:: Task statement ::
Reproduce the listing below exactly, minus its pictures.

:: Data shown ::
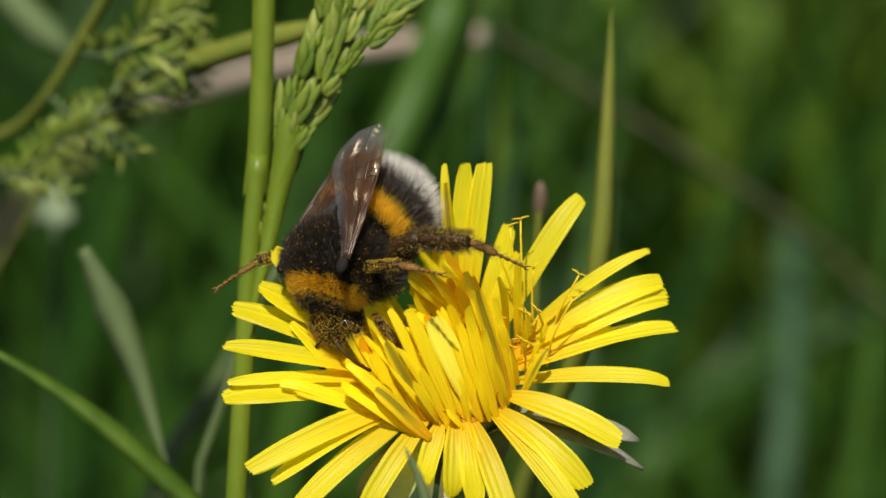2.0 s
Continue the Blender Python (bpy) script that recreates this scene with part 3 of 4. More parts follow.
def strip_data(base, az, length, a0, a1, width, channel, rng, rows=11, cols=7, thick=None, twist=0.0, ragged=1.0, taper=0.5, bend=0.0, pinch=0.8):
    """A strap-shaped floret in millimetres: grooved, thin, toothed at its end."""
    az = radians(az)
    p = np.array(base, float)
    sheet, under, uvs = [], [], []
    curl = rng.uniform(-26, 14)
    wave, phase = rng.uniform(0.02, 0.07), rng.uniform(0, 6.28)
    lobes = [rng.choice((0.15, 0.5, 0.8, 1.3)) for _ in range(6)]
    slant = rng.uniform(-0.3, 0.3)
    teeth = []
    for k in range(cols):
        g = 5 * k / (cols - 1)
        teeth.append((-0.30 * (2 * k / (cols - 1) - 1) ** 2 + slant * (2 * k / (cols - 1) - 1) + 0.38 * (abs(math.sin(math.pi * g)) - 0.5) * lobes[int(g)]) * ragged)
    for i in range(rows):
        s = i / (rows - 1)
        a = radians(a0 + (a1 - a0) * s + curl * max(0.0, (s - 0.72) / 0.28) ** 2)
        h = az + radians(bend) * s
        d = np.array([math.cos(a) * math.cos(h), math.cos(a) * math.sin(h), math.sin(a)])
        if i:
            p = p + d * length / (rows - 1)
        side = np.array([-math.sin(h), math.cos(h), 0.0])
        nor = np.cross(d, side)
        w = twist * s
        side, nor = math.cos(w) * side + math.sin(w) * nor, math.cos(w) * nor - math.sin(w) * side
        half = width / 2 * (taper + (1 - taper) * math.sin(math.pi / 2 * min(1, s / 0.5)) ** 0.8) * (1 - (1 - pinch) * max(0, (s - 0.7) / 0.3) ** 2)
        c = channel * (1.4 - 0.9 * s)
        for k in range(cols):
            x = 2 * k / (cols - 1) - 1
            bow = c * half * (x * x) + wave * abs(x) * math.sin(7 * s + 2.5 * x + phase) * width + 0.022 * width * math.cos(3 * math.pi * x + phase * 0.1) * min(1, 3 * s)
            q = p + side * x * half * (1 - 0.15 * c * x * x) + nor * bow
            if i == rows - 1:
                q = q + d * teeth[k]
            sheet.append(q)
            under.append(q - nor * (thick or 0) * (1 - 0.6 * x * x))
            uvs.append((k / (cols - 1), s))
    faces = [(i * cols + k, i * cols + k + 1, (i + 1) * cols + k + 1, (i + 1) * cols + k) for i in range(rows - 1) for k in range(cols - 1)]
    verts = np.array(sheet)
    if thick:
        # fleshy bracts get an underside and rims
        n = len(sheet)
        verts = np.vstack([verts, np.array(under)])
        lower = [tuple(n + i for i in f[::-1]) for f in faces]
        rim = [(i * cols, (i + 1) * cols, n + (i + 1) * cols, n + i * cols) for i in range(rows - 1)]
        rim += [((i + 1) * cols + cols - 1, i * cols + cols - 1, n + i * cols + cols - 1, n + (i + 1) * cols + cols - 1) for i in range(rows - 1)]
        rim += [((rows - 1) * cols + k, (rows - 1) * cols + k + 1, n + (rows - 1) * cols + k + 1, n + (rows - 1) * cols + k) for k in range(cols - 1)]
        faces, uvs = faces + lower + rim, uvs + uvs
    return verts * MM, faces, uvs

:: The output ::
2.0 s
Continue the Blender Python (bpy) script that recreates this scene with part 3 of 4. More parts follow.
def strip_data(base, az, length, a0, a1, width, channel, rng, rows=11, cols=7, thick=None, twist=0.0, ragged=1.0, taper=0.5, bend=0.0, pinch=0.8):
    """A strap-shaped floret in millimetres: grooved, thin, toothed at its end."""
    az = radians(az)
    p = np.array(base, float)
    sheet, under, uvs = [], [], []
    curl = rng.uniform(-26, 14)
    wave, phase = rng.uniform(0.02, 0.07), rng.uniform(0, 6.28)
    lobes = [rng.choice((0.15, 0.5, 0.8, 1.3)) for _ in range(6)]
    slant = rng.uniform(-0.3, 0.3)
    teeth = []
    for k in range(cols):
        g = 5 * k / (cols - 1)
        teeth.append((-0.30 * (2 * k / (cols - 1) - 1) ** 2 + slant * (2 * k / (cols - 1) - 1) + 0.38 * (abs(math.sin(math.pi * g)) - 0.5) * lobes[int(g)]) * ragged)
    for i in range(rows):
        s = i / (rows - 1)
        a = radians(a0 + (a1 - a0) * s + curl * max(0.0, (s - 0.72) / 0.28) ** 2)
        h = az + radians(bend) * s
        d = np.array([math.cos(a) * math.cos(h), math.cos(a) * math.sin(h), math.sin(a)])
        if i:
            p = p + d * length / (rows - 1)
        side = np.array([-math.sin(h), math.cos(h), 0.0])
        nor = np.cross(d, side)
        w = twist * s
        side, nor = math.cos(w) * side + math.sin(w) * nor, math.cos(w) * nor - math.sin(w) * side
        half = width / 2 * (taper + (1 - taper) * math.sin(math.pi / 2 * min(1, s / 0.5)) ** 0.8) * (1 - (1 - pinch) * max(0, (s - 0.7) / 0.3) ** 2)
        c = channel * (1.4 - 0.9 * s)
        for k in range(cols):
            x = 2 * k / (cols - 1) - 1
            bow = c * half * (x * x) + wave * abs(x) * math.sin(7 * s + 2.5 * x + phase) * width + 0.022 * width * math.cos(3 * math.pi * x + phase * 0.1) * min(1, 3 * s)
            q = p + side * x * half * (1 - 0.15 * c * x * x) + nor * bow
            if i == rows - 1:
                q = q + d * teeth[k]
            sheet.append(q)
            under.append(q - nor * (thick or 0) * (1 - 0.6 * x * x))
            uvs.append((k / (cols - 1), s))
    faces = [(i * cols + k, i * cols + k + 1, (i + 1) * cols + k + 1, (i + 1) * cols + k) for i in range(rows - 1) for k in range(cols - 1)]
    verts = np.array(sheet)
    if thick:
        # fleshy bracts get an underside and rims
        n = len(sheet)
        verts = np.vstack([verts, np.array(under)])
        lower = [tuple(n + i for i in f[::-1]) for f in faces]
        rim = [(i * cols, (i + 1) * cols, n + (i + 1) * cols, n + i * cols) for i in range(rows - 1)]
        rim += [((i + 1) * cols + cols - 1, i * cols + cols - 1, n + i * cols + cols - 1, n + (i + 1) * cols + cols - 1) for i in range(rows - 1)]
        rim += [((rows - 1) * cols + k, (rows - 1) * cols + k + 1, n + (rows - 1) * cols + k + 1, n + (rows - 1) * cols + k) for k in range(cols - 1)]
        faces, uvs = faces + lower + rim, uvs + uvs
    return verts * MM, faces, uvs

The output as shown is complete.